IN December 1960 Glasgow’s Alhambra Theatre took the Scottish pantomime in a bold new direction. The production – A Wish for Jamie, starring Kenneth McKellar – reflected the theatre’s taste for innovation.
Two years later, the Alhambra caused a stir with the opening of its Starlight Room, a sophisticated remodelling of the staging that rivalled anything seen in London or Las Vegas.
The panto was written by John Law (Herald columnist Jack Webster wrote that he first came across Law when the latter was working as a copy-telephonist in this newspaper’s building) and choreographed by Peter Darrell, who would go on to become the first Artistic Director at Scottish Ballet.
“Howard & Wyndham boss Stewart Cruikshank, fulfilling an ambition to stage an all-Scottish panto, tossed a caber through the old weary panto routine and came up with a sparkling production that had the audience erupting in wild applause”, wrote the Evening Times reviewer after the first night.

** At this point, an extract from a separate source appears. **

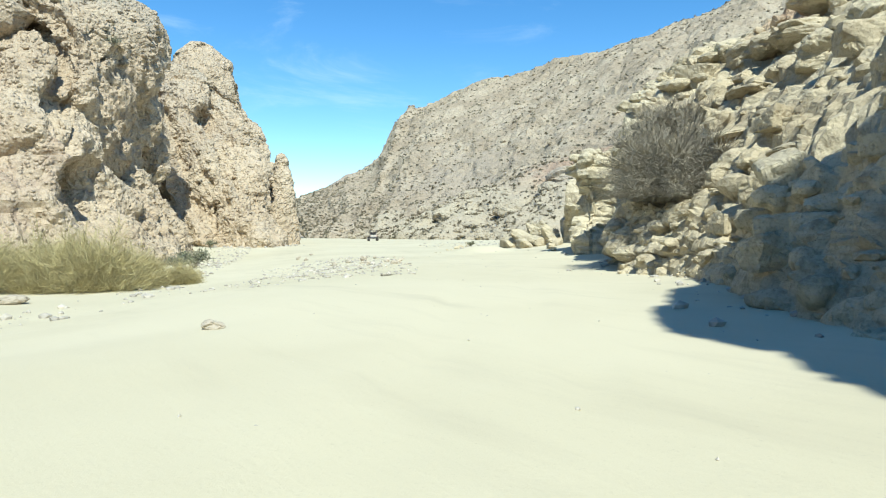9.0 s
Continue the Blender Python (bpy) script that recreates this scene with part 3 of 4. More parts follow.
def stone_shape(seed, detail=1, flat=0.7, rough=0.35):
    """A broken stone about a metre across: vertices and triangles."""
    bm = bmesh.new()
    bmesh.ops.create_icosphere(bm, subdivisions=detail, radius=0.5)
    v = np.array([x.co[:] for x in bm.verts])
    f = np.array([[x.index for x in y.verts] for y in bm.faces])
    bm.free()
    d = facets(v + seed * 13.7, 0.75, 90 + seed)
    r = 1 + rough * d + (0.12 * facets(v + seed * 3.1, 0.3, 120 + seed) if detail > 2 else 0) + (0.05 * fbm(v + seed, 0.12, 2, seed) if detail > 2 else 0)
    v = v * r[:, None]
    return v * (1.0, 0.8, flat), f


def chip_shape(seed):
    """A small splinter of rock: an uneven eight-sided lump."""
    r = np.random.default_rng(900 + seed)
    v = np.array([(.5, 0, 0), (0, .45, 0), (-.5, 0, 0), (0, -.45, 0), (0, 0, .36), (0, 0, -.3)]) + r.normal(0, 0.1, (6, 3))
    f = np.array([(0, 1, 4), (1, 2, 4), (2, 3, 4), (3, 0, 4), (1, 0, 5), (2, 1, 5), (3, 2, 5), (0, 3, 5)])
    return v, f


COBBLES = [stone_shape(60 + k, 2, 0.55 + 0.05 * (k % 4), 0.5) for k in range(8)]
CHIPS = [chip_shape(k) for k in range(8)]
PEBBLES = [stone_shape(k, 1, 0.55 + 0.05 * (k % 4), 0.5) for k in range(8)]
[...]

“’A Wish for Jamie’ has the gloss of a slick revue, a Disneyland of nursery-rhyme characters for the kids, Scottish spectacle blown up to wide-screen size ... It’s a show that could be sub-titled ‘How to Please Everybody’. And it’s a triumph for Kenneth McKellar, round whom the panto has been built. Playing Jamie, he’s hardly ever off the stage and goes through a huge repertoire of Scottish songs”.
The panto also starred Rikki Fulton, Fay Lenore, Reg Varney and Russell Hunter; there were pipers and drummers, too (main image, with McKellar in front) and at the end of the first half they marched down the aisle.

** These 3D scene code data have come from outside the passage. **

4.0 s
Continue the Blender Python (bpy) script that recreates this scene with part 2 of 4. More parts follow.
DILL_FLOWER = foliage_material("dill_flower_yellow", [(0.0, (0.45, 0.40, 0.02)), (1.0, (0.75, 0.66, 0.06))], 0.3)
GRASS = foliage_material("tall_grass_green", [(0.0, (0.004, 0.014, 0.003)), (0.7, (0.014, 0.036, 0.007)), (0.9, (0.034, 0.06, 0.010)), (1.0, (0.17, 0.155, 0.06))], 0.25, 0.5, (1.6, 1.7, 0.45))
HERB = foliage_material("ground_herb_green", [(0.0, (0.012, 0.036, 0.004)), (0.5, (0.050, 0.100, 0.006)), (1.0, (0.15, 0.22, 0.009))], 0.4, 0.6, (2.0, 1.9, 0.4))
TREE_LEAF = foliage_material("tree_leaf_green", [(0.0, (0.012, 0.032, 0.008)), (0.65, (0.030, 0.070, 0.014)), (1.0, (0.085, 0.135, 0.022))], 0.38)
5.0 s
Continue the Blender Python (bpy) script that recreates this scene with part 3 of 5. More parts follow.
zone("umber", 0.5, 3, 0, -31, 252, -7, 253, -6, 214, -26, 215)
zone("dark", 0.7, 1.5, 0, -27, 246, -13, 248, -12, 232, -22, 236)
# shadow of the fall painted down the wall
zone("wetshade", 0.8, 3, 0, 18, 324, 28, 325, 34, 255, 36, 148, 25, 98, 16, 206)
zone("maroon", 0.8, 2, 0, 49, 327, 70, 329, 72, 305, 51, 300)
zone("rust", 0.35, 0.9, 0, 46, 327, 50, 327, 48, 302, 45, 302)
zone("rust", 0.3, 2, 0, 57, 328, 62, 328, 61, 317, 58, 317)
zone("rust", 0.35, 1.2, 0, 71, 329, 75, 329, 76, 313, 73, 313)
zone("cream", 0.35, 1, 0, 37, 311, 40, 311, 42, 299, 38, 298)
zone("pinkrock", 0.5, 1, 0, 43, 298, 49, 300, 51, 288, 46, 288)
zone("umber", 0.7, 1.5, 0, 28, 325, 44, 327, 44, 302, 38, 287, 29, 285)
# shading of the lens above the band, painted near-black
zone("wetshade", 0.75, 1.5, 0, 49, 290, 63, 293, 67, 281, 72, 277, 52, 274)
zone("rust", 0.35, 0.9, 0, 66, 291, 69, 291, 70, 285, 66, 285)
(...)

In his history of the Ahambra, author Graeme Smith said the debut panto sold out its entire season in the space of two weeks. Jamie would run for years, too.

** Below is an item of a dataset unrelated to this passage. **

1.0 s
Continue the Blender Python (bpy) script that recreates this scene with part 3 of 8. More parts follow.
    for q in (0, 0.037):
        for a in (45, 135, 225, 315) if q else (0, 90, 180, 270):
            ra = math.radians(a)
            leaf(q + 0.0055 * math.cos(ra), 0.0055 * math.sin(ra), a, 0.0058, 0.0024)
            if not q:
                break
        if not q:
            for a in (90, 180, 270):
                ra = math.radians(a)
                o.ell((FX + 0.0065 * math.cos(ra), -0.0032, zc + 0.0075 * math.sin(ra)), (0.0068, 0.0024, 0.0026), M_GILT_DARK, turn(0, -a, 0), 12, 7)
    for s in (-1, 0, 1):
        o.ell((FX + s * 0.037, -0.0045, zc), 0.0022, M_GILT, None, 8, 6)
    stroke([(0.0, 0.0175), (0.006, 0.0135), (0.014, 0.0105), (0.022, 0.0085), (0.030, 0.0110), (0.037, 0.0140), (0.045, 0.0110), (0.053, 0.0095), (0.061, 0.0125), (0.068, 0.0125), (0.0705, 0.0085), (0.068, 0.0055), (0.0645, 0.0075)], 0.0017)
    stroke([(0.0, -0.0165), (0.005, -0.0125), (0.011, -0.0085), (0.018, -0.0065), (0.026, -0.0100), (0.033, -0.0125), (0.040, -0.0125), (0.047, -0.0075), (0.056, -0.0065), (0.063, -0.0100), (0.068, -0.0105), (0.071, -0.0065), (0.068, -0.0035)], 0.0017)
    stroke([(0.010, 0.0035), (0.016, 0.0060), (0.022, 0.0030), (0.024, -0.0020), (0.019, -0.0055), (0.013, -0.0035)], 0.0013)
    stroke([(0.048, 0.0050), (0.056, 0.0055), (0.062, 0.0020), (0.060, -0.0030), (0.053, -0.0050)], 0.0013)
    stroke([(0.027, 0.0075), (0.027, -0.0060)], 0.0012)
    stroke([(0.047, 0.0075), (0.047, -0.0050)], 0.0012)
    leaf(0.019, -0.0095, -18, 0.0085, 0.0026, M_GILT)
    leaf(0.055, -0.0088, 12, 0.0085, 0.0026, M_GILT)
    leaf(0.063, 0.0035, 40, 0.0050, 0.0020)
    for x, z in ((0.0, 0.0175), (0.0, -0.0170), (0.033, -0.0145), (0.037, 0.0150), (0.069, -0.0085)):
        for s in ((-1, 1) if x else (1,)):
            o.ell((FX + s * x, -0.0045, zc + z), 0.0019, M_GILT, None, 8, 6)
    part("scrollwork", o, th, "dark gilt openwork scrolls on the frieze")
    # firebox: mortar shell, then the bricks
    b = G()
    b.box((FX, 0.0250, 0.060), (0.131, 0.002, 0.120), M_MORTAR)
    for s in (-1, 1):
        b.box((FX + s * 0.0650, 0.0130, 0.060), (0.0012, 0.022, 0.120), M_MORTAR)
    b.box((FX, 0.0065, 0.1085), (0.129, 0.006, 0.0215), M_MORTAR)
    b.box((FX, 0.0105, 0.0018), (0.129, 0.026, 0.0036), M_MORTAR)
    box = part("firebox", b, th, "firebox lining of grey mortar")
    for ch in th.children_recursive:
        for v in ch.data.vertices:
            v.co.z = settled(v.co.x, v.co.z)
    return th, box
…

In May 1962 the entertainer Dickie Henderson sat in the theatre’s front stalls, looked around him once again and said: “London Palladium, Prince of Wales Theatre, Las Vegas – I’ve never seen a setting like this. By George, it’s marvellous”.
Henderson and Glasgow’s own Lena Martell (above) were starring in Five Past Eight at the Starlight Room. The theatre’s stage had been reimagined at considerable expense.
“The Alhambra’s 78-foot wide stage now cascaded into the auditorium”, writes Graeme Smith. “Britain had never seen anything like it before. The orchestra pit was removed and a glass apron stage with wide stairs lit from below tumbled into the stalls, being met by curved gilded stairs from new stages built in front of the boxes for singers and dancers. The stage was given a glossy non-slip black linoleum finish, polished daily and looking like glass”. True to its name, the Starlight Room had no fewer than 5,000 lights.
The Herald’s reviewer noted that Martell sang “pleasantly, both alone and with a chorus”.